- Born: 1919
- Disappeared: 1954 (aged 35) Italian Alps
- Died: 1954 (aged 34–35) Italian Alps
- Body discovered: 2005
- Known for: Disappearance and being found underneath a receded glacier in the Italian Alps in 2005

= Death of Henri Le Masne =

1954 death in the Alps

Henri Le Masne was a French man who went missing on March 26, 1954, while he was skiing during a storm in the Italian Alps. His body was found in 2005, after a glacier had receded.

==Disappearance==
Le Manse was an avid skier and hiker who on his birthday, went on a ski trip on March 26, 1954 and disappeared after a storm had taken place.

==Discovery of body==
On July 22, 2005, the remains of a skier were found at 3,100 meters elevation on a glacier in Valtournenche, Cime Bianche by the authorities. In 2017, the remains were analyzed. Tests showed they were from a man around 30 years old, about 1.65 meters tall. Inspection of this clothing and personal items indicated he had died no earlier than winter 1950, come from a wealthy background, and was likely of French origin.

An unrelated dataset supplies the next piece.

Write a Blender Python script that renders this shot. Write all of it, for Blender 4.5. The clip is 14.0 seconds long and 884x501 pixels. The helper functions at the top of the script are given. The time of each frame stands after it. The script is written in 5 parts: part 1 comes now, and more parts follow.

In 2018, a French woman named Emma Nassem came forward, believing the man to be her missing uncle, Henri Le Masne, who disappeared on the Matterhorn during a storm on his birthday in 1954. Subsequent DNA tests confirmed the remains to be his. Le Masne was a resident of Paris who worked in the finance ministry, described as "quite independent".

==Aftermath==
The story has appeared on many news channels which featured his remains and his items that were found with him when he was discovered.